S'il y a eu mauvaise foi du vendeur, l'acheteur a des dommages-intérêts, comme il est établi plus loin.
A l'égard des intérêts du prix payé, la rigneur des principes voudrait qu'ils fussent remboursés à l'acheteur avec le capital et que, de son côté, il payât quelque chose au vendeur pour la jouissance ou l'usage, même imparfait, qu'il a eu de la chose ; mais, dans un but de simplification des comptes, la loi ordonne que les intérêts se compensent avec la jouissance ou l'usage. S'il s'agissait d'une résolution expressément ou tacitement convenue, la loi pourrait exiger un compte rigoureux des intérêts et des fruits, et encore elle le subordonnerait à l'intention des parties (Liv. des Biens art 412). Mais lorsqu'il s'agit de détruire un contrat par dérogation au droit commun, et lorsque l'action est déjà considérée comme un mal nécessaire, il est naturel que la loi la simplifie autant qu'il est possible.
Toutefois, la loi ne pouvait raisonnablement admettre la compensation jusqu'au jour du jugement, encore moins jusqu'au jour de son exécution : la compensation s'arrête au jour de la demande.

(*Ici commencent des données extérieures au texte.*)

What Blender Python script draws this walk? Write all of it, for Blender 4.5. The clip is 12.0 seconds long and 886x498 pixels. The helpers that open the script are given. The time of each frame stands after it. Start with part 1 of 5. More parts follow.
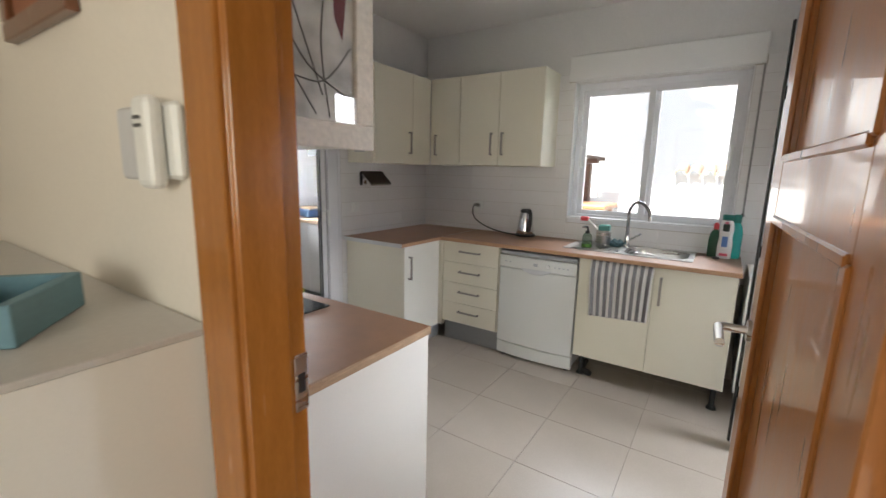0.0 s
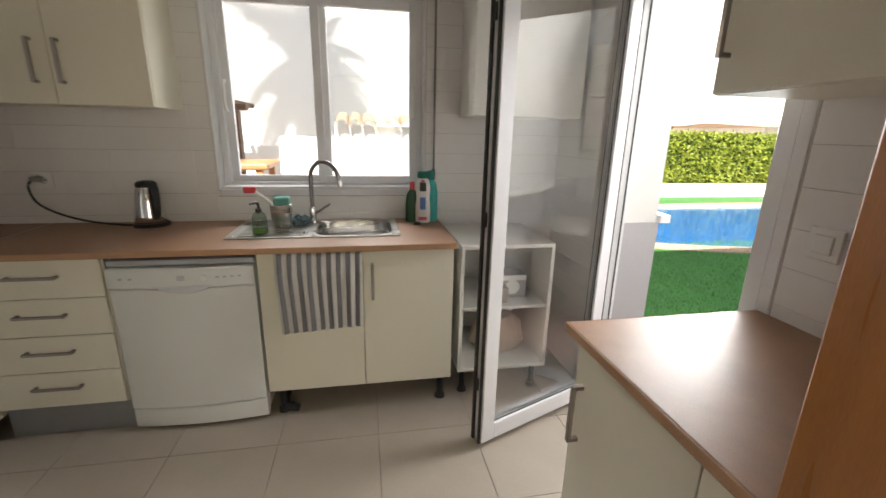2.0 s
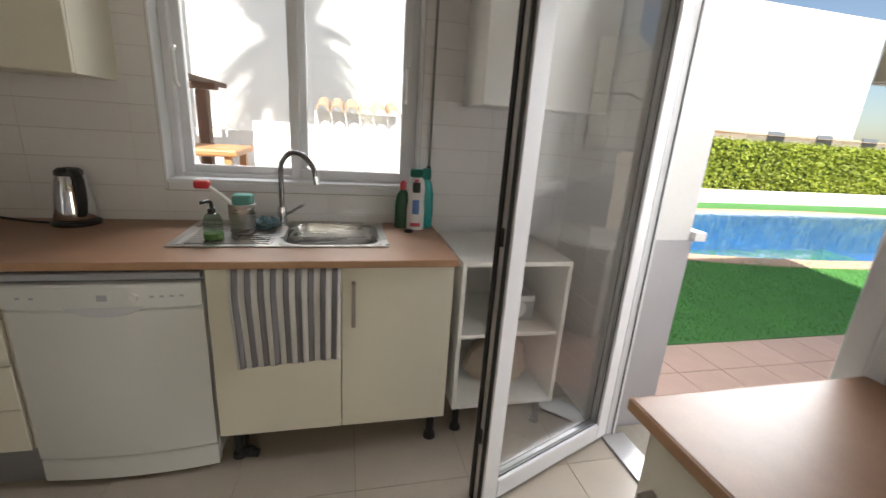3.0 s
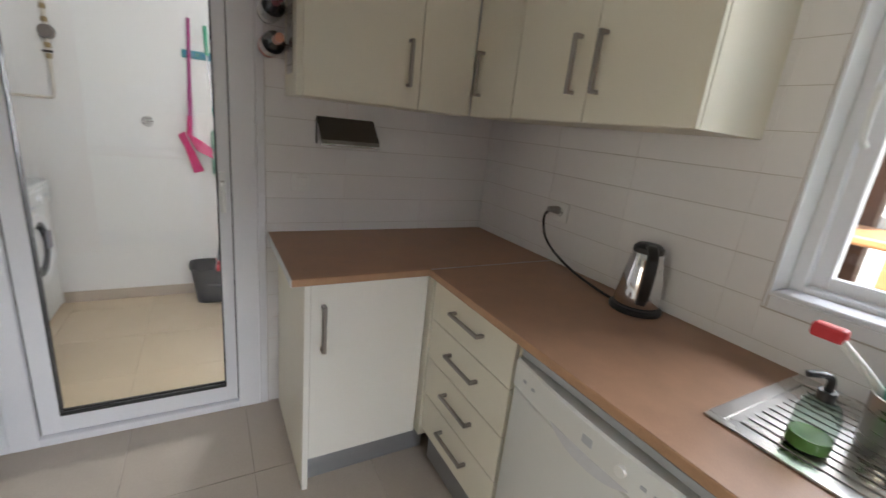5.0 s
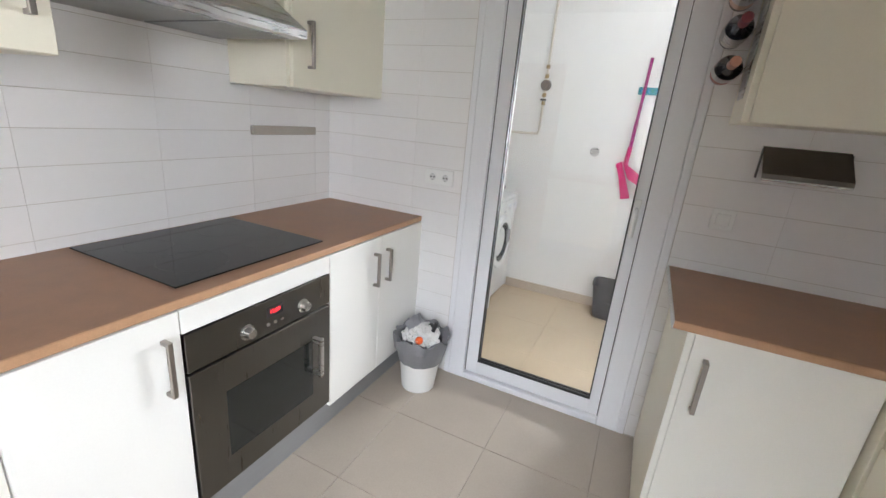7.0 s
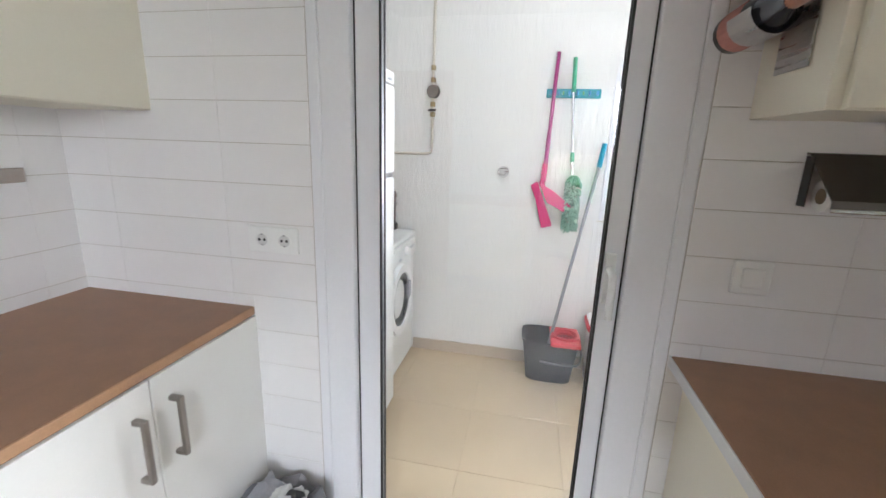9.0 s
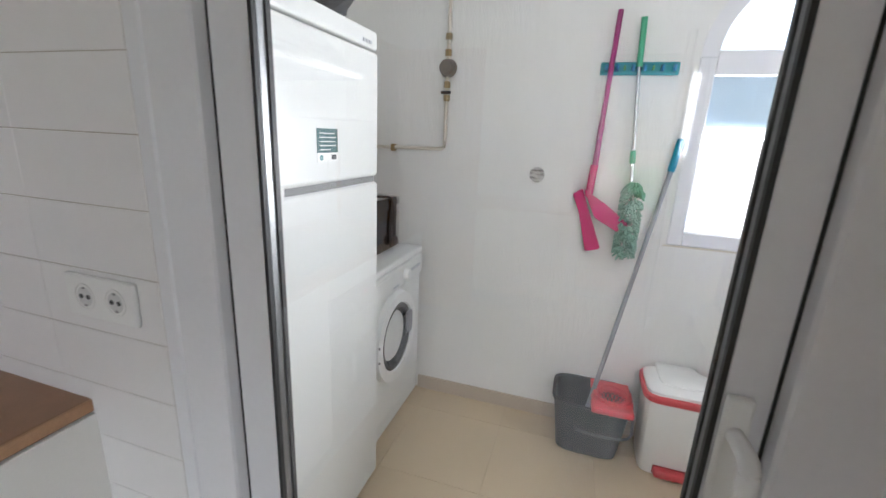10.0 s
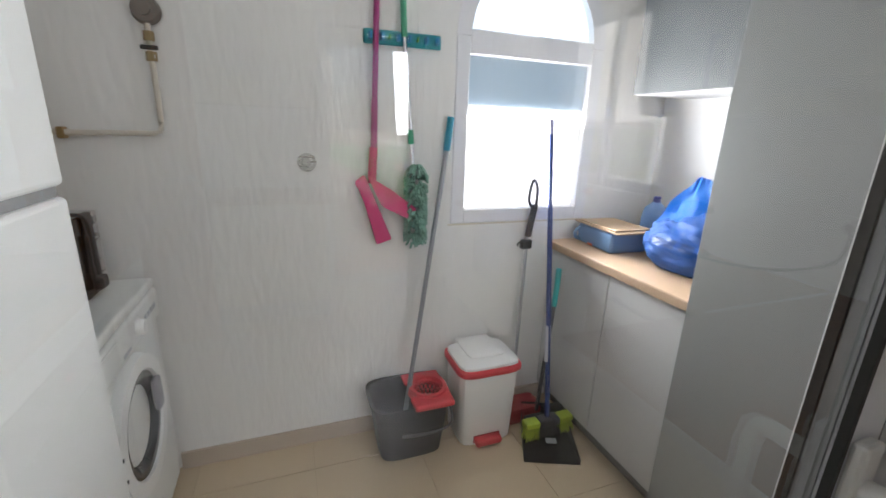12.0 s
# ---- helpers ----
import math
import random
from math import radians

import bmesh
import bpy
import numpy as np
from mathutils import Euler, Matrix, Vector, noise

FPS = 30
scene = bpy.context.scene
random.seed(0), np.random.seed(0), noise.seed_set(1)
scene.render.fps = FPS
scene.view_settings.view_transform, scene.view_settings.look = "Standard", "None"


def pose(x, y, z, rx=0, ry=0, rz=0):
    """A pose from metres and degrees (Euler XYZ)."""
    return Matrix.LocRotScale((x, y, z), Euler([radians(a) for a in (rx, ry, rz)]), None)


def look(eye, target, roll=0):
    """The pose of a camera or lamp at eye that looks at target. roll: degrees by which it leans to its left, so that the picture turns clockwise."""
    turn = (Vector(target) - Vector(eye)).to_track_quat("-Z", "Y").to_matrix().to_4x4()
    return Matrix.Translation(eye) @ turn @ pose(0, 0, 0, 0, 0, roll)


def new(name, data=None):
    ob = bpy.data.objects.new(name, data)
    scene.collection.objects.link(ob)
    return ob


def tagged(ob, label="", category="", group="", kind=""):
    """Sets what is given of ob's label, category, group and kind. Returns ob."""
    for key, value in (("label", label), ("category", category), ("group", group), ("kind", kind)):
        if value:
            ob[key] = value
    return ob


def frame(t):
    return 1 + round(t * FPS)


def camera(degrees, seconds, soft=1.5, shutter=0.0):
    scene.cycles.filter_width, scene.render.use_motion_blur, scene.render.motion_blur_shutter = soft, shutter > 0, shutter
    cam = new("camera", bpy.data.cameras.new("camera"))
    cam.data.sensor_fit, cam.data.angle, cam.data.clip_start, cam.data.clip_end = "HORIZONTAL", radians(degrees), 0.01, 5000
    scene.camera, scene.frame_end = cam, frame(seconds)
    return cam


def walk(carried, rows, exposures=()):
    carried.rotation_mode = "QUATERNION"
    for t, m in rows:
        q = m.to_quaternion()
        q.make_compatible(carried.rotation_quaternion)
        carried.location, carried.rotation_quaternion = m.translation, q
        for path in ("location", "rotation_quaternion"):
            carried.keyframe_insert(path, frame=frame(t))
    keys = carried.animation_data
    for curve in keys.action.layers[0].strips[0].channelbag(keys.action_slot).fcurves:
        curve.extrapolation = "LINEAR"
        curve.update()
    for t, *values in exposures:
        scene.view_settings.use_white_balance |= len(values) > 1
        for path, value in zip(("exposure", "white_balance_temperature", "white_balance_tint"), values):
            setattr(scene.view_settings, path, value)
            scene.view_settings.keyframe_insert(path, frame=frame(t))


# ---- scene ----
cam = camera(93.0, 12.0, shutter=0.2)
EXPOSURE = [(0, 2.25, 6050, 10), (1.0, 2.2, 6250, 10), (1.5, 2.0, 6600, 10), (2.0, 1.78, 6750, 10), (2.5, 1.55, 6700, 10), (4.5, 1.88, 6050, 10), (5.0, 2.1, 6150, 10), (5.5, 2.65, 6080, 10), (6.5, 2.57, 6050, 10), (8.5, 2.7, 5950, 10), (9.5, 2.5, 5950, 10), (10.0, 2.05, 6000, 10), (10.5, 1.88, 6000, 10), (11.5, 1.52, 6150, 10), (12, 1.62, 6150, 10)]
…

La loi n'exprime pas que l'acheteur a le droit de rétention de la chose jusqu'au parfait payement de ce (qui lui est dû; mais la solution n'est pas douteuse, car, outre que ce droit de rétention sera ultérieurement établi comme sûreté réelle “dans tous les cas où un créancier détient la chose à raison de laquelle sa créance est née,” il y a ici une cause toute particulière de protéger l'acheteur, c'est que l'action rédhibitoire est créée en sa faveur.